If a former Bush speechwriter like Marc Thiessen can pretend to be an intelligence expert in order to cover for his former boss and attack the new administration, why not a former press flack like Dana Perino? The Obama administration has responded to groundless criticism from Republicans over their handling of failed underwear bomber Umar Abdulmutallab by pointing out that they followed the same standard procedure that the Bush administration would have. Perino, along with Bush's former Deputy Counsel Bill Burck, tries to argue otherwise:
First, it would have gathered its entire national-security team, not just the Justice Department, to come to a consensus on whether Abdulmutallab might have significant intelligence and whether that could be better obtained by designating him as an enemy combatant or a criminal defendant. If they needed time to figure this out, they could have held him as a material witness without charging him with a crime. If the consensus was that Abdulmutallab would be more open to divulging information if he were treated as a criminal defendant, then he would have been charged in the civilian system, just as has happened now. If the consensus instead was that his interrogation as an enemy combatant, without a right to remain silent and without the presence of a lawyer, would be more fruitful, he would have been designated as an enemy combatant.
This is reportedly what the administration did. None of the other members of the national security team objected. It was kind of like on Dec. 27, 2001, when Donald Rumsfeld was asked about how shoe bomber Richard Reid was being handled and he said, "That's a matter that's in the hands of the law enforcement people and not the Department of Defense. And I don't have anything I would want to add."
Second, assuming Abdulmutallab had been designated as an enemy combatant, the interrogators would have thoroughly interrogated him to learn if he had information that could prevent a future attack.
Abdulmutallab wasn't designated an enemy combatant, and they interrogated him anyway. Imagine that!
Third, once they were satisfied that he had no additional intelligence to provide, he would have been transferred for prosecution to either the civilian or the military system. The Bush administration would have proved his guilt using the 200 witnesses on the plane and the bomb in his underwear, not his un-Mirandized statements to interrogators (which would have been inadmissible).
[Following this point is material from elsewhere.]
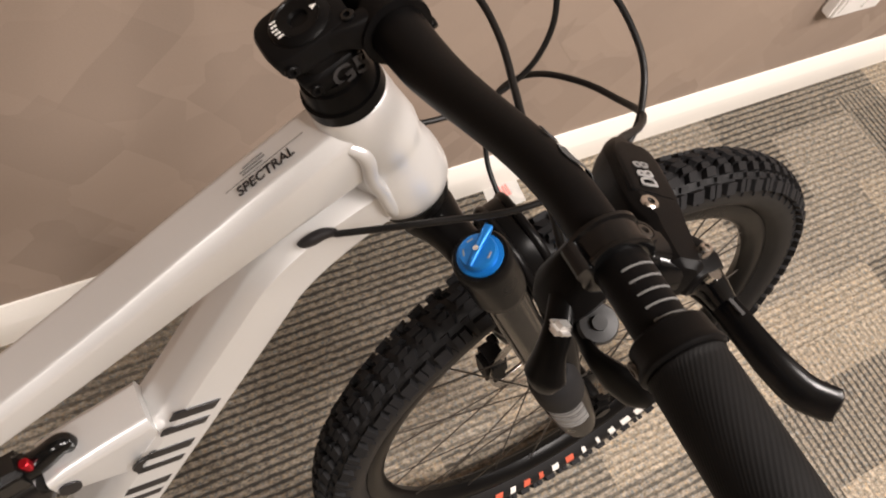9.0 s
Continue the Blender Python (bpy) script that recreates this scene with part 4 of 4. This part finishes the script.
def cables():
    hose("front_brake_hose", 0.0026, (0.0138, -0.1475, 1.0219), (0.0458, -0.1216, 0.9971), (0.0818, -0.1035, 0.977), (0.1109, -0.0791, 0.9576), (0.1256, -0.0443, 0.9363), (0.1291, -0.0043, 0.9189), (0.123, 0.0342, 0.8995), (0.1229, 0.0657, 0.8691), (0.1256, 0.088, 0.8327), (0.1253, 0.093, 0.7942), (0.1219, 0.0742, 0.7583), (0.1256, 0.0391, 0.7261))
    hose("rear_brake_hose", 0.0024, (0.0085, 0.144, 1.0455), (0.023, 0.131, 1.0405), (0.0565, 0.0942, 1.031), (0.0975, 0.0509, 1.0174), (0.1223, 0.0002, 1.006), (0.124, -0.0483, 0.985), (0.112, -0.076, 0.964), (0.09, -0.094, 0.952), (0.059, -0.103, 0.942), (0.0112, -0.0927, 0.9224), (-0.0419, -0.0651, 0.905), (-0.0908, -0.0341, 0.8846))
    hose("dropper_cable", 0.0024, (-0.06, 0.185, 1.043), (-0.0169, 0.1573, 1.0273), (0.0155, 0.1271, 1.0273), (0.0481, 0.0935, 1.0257), (0.0827, 0.064, 1.0194), (0.1084, 0.0418, 0.9981), (0.1183, 0.0323, 0.9582), (0.1101, 0.0341, 0.9142), (0.0837, 0.0415, 0.8836), (0.0414, 0.0448, 0.8736), (-0.0051, 0.0463, 0.8778), (-0.055, 0.04, 0.8834), (-0.09, 0.029, 0.884))
    hose("gear_cable", 0.0022, (-0.048, -0.195, 1.005), (-0.04, -0.17, 1.017), (-0.0241, -0.1213, 1.022), (-0.011, -0.0869, 1.0253), (0.0007, -0.0531, 1.0303), (0.0076, -0.0169, 1.0328), (0.0074, 0.0178, 1.0276), (0.0016, 0.0458, 1.0121), (-0.0199, 0.0575, 0.9909), (-0.0433, 0.054, 0.9621), (-0.0671, 0.0415, 0.9317), (-0.1, 0.024, 0.9))
    bm = new_bm()
    a, b = V((0.066, 0.086, 1.022)), V((0.083, 0.070, 1.020))
    d = (b - a).normalized()
    u, v, w = frame_of(d, (0, 0, 1))
    rings(bm, [super_loop(a.lerp(b, k), u, v, h, t, 3, 16) for k, h, t in ((0, 0.0055, 0.0035), (0.1, 0.0062, 0.0042), (0.9, 0.0062, 0.0042), (1, 0.0055, 0.0035))])
    part("cable_joiner", bm, M_MATTE, bike, "black plastic clip joining two cables")
    for s in (-1, 1):
        bm = new_bm()
        tube(bm, [(-0.1125, s * 0.0215, 0.8712), (-0.1095, s * 0.0240, 0.8732), (-0.1035, s * 0.0258, 0.8768), (-0.0970, s * 0.0272, 0.8802), (-0.0925, s * 0.0295, 0.8822), (-0.0895, s * 0.0322, 0.8836)], [0.0015, 0.0038, 0.0047, 0.0043, 0.0034, 0.0028], 16, 6)
        part("cable_port", bm, M_INK, bike, "black rubber cable port")


def tube_clips():
    """Black clips and a short run of cable above the down tube's elbow."""
    for x, z in ((-0.393, 0.476), (-0.421, 0.432)):
        bm = new_bm()
        box(bm, (x, -0.010, z), (0.014, 0.010, 0.008), Matrix.Rotation(radians(-58), 3, "Y"), 0.002)
        part("cable_clip", bm, M_INK, bike, "small black cable clip")
    bm = new_bm()
    tube(bm, [(-0.393, -0.010, 0.478), (-0.410, -0.010, 0.456), (-0.424, -0.010, 0.434), (-0.450, -0.008, 0.424), (-0.480, -0.004, 0.440), (-0.505, 0.0, 0.455)], 0.0024, 10, 8)
    part("shock_cable", bm, M_HOSE, bike, "thin black shock cable")


def wrap(me, origin, axis, out, radius):
    """Bends a flat print (x along the bar, y round it) on to a round bar."""
    axis, out = V(axis).normalized(), V(out).normalized()
    side = out.cross(axis)
    for v in me.vertices:
        t = v.co.y / radius
        r = radius + 0.0002 + v.co.z
        v.co = V(origin) + axis * v.co.x + out * (r * math.cos(t)) + side * (r * math.sin(t))


def decals(body, bar):
    """Prints: the model word and fine lines on the top tube, maker shapes on the down tube, letters on the bar."""
    along = V((0.852, 0, 0.524)).normalized()
    n = V((-along.z, 0, along.x))
    top = V((-0.1115, -0.0065, 0.9102)) + n * 0.0274
    text_mesh("model_print", "SPECTRAL", 0.0098, basis(top, along, V((0, 1, 0))), M_INK, body, "black printed model word", 0.1)
    bm = new_bm()
    turn = Matrix((along, YY, n)).transposed()
    box(bm, top + YY * 0.0062 + along * 0.002, (0.062, 0.0005, 0.0004), turn)
    part("rule_print", bm, M_GREY, body, "thin grey printed line")
    for i in range(3):
        bm = new_bm()
        box(bm, top + YY * (0.0090 + 0.0024 * i) + along * (-0.006 + 0.0012 * i), (0.016 + 0.004 * (i == 1), 0.0011, 0.0004), turn)
        part("fine_print", bm, M_GREY, body, "grey unreadable fine print")
    # angular maker shapes across the down tube's side, two or three bars to a shape
    a, b = V((-0.346, 0, 0.508)), V((-0.2125, 0, 0.7385))
    for k, off in enumerate((0.0, 0.055, 0.15, 0.225, 0.34, 0.405, 0.50, 0.565, 0.68, 0.755, 0.87, 0.945)):
        bm = new_bm()
        p = a.lerp(b, off)
        d = V((0.985, 0, -0.173))
        w = V((0.5, 0, 0.866))
        wide = 0.0104 if k % 2 else 0.0080
        loops = []
        for along_, y, h in ((-0.0035, 0.0293, 0.9), (0.001, 0.0293, 1.0), (0.0305, 0.0293, 1.0), (0.0325, 0.0288, 0.9), (0.0385, 0.0240, 0.7), (0.0395, 0.0232, 0.3)):
            c_ = p + d * along_ - YY * y
            loops.append([c_ + w * wide * h / 2, c_ - w * wide * h / 2, c_ - w * wide * h / 2 + YY * 0.002, c_ + w * wide * h / 2 + YY * 0.002])
        rings(bm, loops)
        if k in (8, 4):
            # closed end between this bar and the next
            q = a.lerp(b, off + 0.0375) - d * 0.0045 - YY * 0.0288
            bend = [q + d * 0.0060 - w * 0.0104, q + d * 0.0015 - w * 0.0090, q - d * 0.0030 - w * 0.0045, q - d * 0.0040, q - d * 0.0030 + w * 0.0045, q + d * 0.0015 + w * 0.0090, q + d * 0.0060 + w * 0.0104]
            rings(bm, [[c_ + d * 0.0045 - YY * 0.0005, c_ - d * 0.0030 - YY * 0.0005, c_ - d * 0.0030 + YY * 0.002, c_ + d * 0.0045 + YY * 0.002] for c_ in bend])
        part("maker_bar", bm, M_INK, body, "black slanted maker bar, unlettered")
    ax = V((0.075, 1.0, -0.190)).normalized()
    for ch, at, m_, bold, r in (("G", V((-0.0568, -0.1765, 1.0619)), M_MID, 0.0013, 0.0124), ("5", V((-0.0556, -0.1565, 1.0581)), M_DIM, -0.0004, 0.0128)):
        cu = bpy.data.curves.new("bar_print", "FONT")
        cu.body, cu.size, cu.align_x, cu.align_y, cu.extrude = ch, 0.028, "CENTER", "CENTER", 0.0002
        tmp = bpy.data.objects.new("bar_print", cu)
        cu.offset = bold
        me = bpy.data.meshes.new_from_object(tmp)
        bpy.data.objects.remove(tmp)
        me.materials.clear()
        me.materials.append(m_)
        wrap(me, at, ax, V((0.95, 0, 0.31)), r)
        ob = new("bar_print", me)
        ob.parent = bar
        tagged(ob, "grey printed character")


def swing_rear(rear):
    """The rear end stands a few degrees out of line with the front frame, a little further back."""
    back, pivot, turn = 0.030, -0.620, radians(4.0)
    rear.matrix_local = Matrix.Translation((pivot - back, 0, 0)) @ Matrix.Rotation(turn, 4, "Z") @ Matrix.Translation((-pivot, 0, 0))

    def moved(q):
        k = max(0.0, pivot - q.x)
        return V((q.x - back * min(1.0, k / 0.30), q.y - k * math.tan(turn), q.z))

    for ob in list(bike.children):
        kind = ob.name.split(".")[0]
        if kind == "guard_rib":
            ob.matrix_local = Matrix.Translation(moved(ob.matrix_local.translation) - ob.matrix_local.translation) @ ob.matrix_local
        elif kind in ("seat_stay", "chain_stay", "dropout", "chain", "derailleur", "derailleur_cable", "brake_caliper"):
            for piece in [ob] + list(ob.children):
                for v in piece.data.vertices:
                    v.co = moved(v.co)


def grip_material():
    """Black grip rubber with fine ribs that wind round the grip."""
    k = Nodes("grip_rubber")
    co = k.coords()
    sep = k.add("ShaderNodeSeparateXYZ")
    k.link(co, sep.inputs[0])
    reach = k.math("SUBTRACT", k.math("ABSOLUTE", sep.outputs[1]), 0.24)
    off_x = k.math("ADD", k.math("ADD", sep.outputs[0], 0.0715), k.math("MULTIPLY", reach, 0.14))
    off_z = k.math("SUBTRACT", sep.outputs[2], 1.070)
    turn = k.math("MULTIPLY", k.math("ARCTAN2", off_z, off_x), 42.0)
    phase = k.math("ADD", turn, k.math("MULTIPLY", sep.outputs[1], 1500.0))
    wave = k.math("SINE", phase)
    slow = k.noise(co, 40.0, 4.0)
    k.link(k.ramp(slow, [(0.3, (0.0030, 0.0028, 0.0028)), (0.7, (0.0056, 0.0052, 0.0052))]), k.b.inputs["Base Color"])
    k.set(Roughness=0.60, Specular_IOR_Level=0.16)
    k.bump(wave, 0.11, 0.0004)
    return k.m


M_GRIP = grip_material()
white = main_frame()
black_frame()
rear_triangle()
shock()
bar = handlebar()
stem()
fork()
front_marks = [(radians(-102 + k * 5.0), radians(w), 0.3215, 0.0120, m) for k, (w, m) in enumerate(((2.6, M_ORANGE), (1.8, M_PRINT), (2.2, M_ORANGE), (1.4, M_ORANGE), (2.2, M_PRINT), (2.6, M_ORANGE), (1.2, M_PRINT), (1, M_PRINT), (2, M_PRINT), (3, M_PRINT), (3, M_PRINT)))]
front_marks += [(radians(98 + k * 4.3), radians(2.6), 0.3165, 0.004, M_PRINT) for k in range(5)]
rear_marks = [(radians(172 + k * 3.4), radians(2.9), 0.3195, 0.0130, M_PRINT) for k in range(6)]
wheel(FRONT, "front_wheel", "front mountain bike wheel with black rim", front_marks, 0.100)
rear = wheel(REAR, "rear_wheel", "rear mountain bike wheel with black rim", rear_marks, 0.100, 0.90)
drivetrain(rear)
brake_lever(-1, "matte black hydraulic brake lever on the bar's room-side end")
brake_lever(1, "matte black hydraulic brake lever on the wall-side bar end")
shifter()
dropper_lever()
cables()
tube_clips()
swing_rear(rear)
decals(white, bar)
On the issue of shoe bomber Richard Reid being read his Miranda rights, Perino and Burck argue that the military commissions weren't ready yet, and that's why he was tried in civilian court:
Richard Reid's failed attack occurred on Dec. 22, 2001, and he was arrested the same day. Reid was charged in a criminal complaint a few days later. Richard Reid is not a U.S. citizen (he's a citizen of the U.K.). As such, he could have been subject to President Bush's military order. In late December 2001, however, there were no military commissions in operation, Guantanamo was not yet open to hold detainees, and no one was being held in the U.S. as an enemy combatant. By contrast, there was a well-established civilian system to handle Reid, and that system had clear rules mandated by the Supreme Court on how to treat criminal defendants, including reading them their Miranda rights shortly after arrest and respecting their right to remain silent.
This argument is incoherent. If the Bush administration really believed that holding Reid in military detention would have been more useful, they could have held him indefinitely until the commissions were ready. But because issuing someone their Miranda rights has no bearing on intelligence collection whatsoever, and because the criminal justice system is perfectly capable of handling terrorists, they tried him in civilian court.
Perino and Burck provide two examples of terrorist suspects, Jose Padilla, and Ali Saleh al-Marri, who were captured on American soil and held as enemy combatants in military detention and then transferred to the criminal justice system. The only problem is that neither of these men provided any intelligence while under military detention, according Jane Mayer, whose reporting is confirmed today in an op-ed by former FBI interrogator Ali Soufan. In fact, in al-Marri's case, he didn't start talking until after he was released from military detention, which just goes to show how useless this option is in the first place. It's also not clear that it's legal for the government to do this, and both the Obama and Bush administrations dodged Supreme Court cases on the issue.
At any rate, what Perino and Burck are essentially arguing is that Bush either would have done things exactly the way Obama did them, except if they had chosen to do something dumb and possibly illegal that might have prevented the FBI from getting intelligence from Abdulmutallab in a timely fashion.
You gotta love this conclusion:
The suspected terrorist does have a limited right to have a lawyer assist him in challenging his detention as an enemy combatant, but there is no right to have a lawyer during interrogation, and there is no right to remain silent.
And what would they do if Abdulmutallab just decided not to talk, as al-Marri did for nearly eight years? Nothing, and all that "actionable intelligence" conservatives shrieked about the government losing could have actually been lost. Personally, I prefer the option where the government obtains useful information reasonably quickly, but that's just me.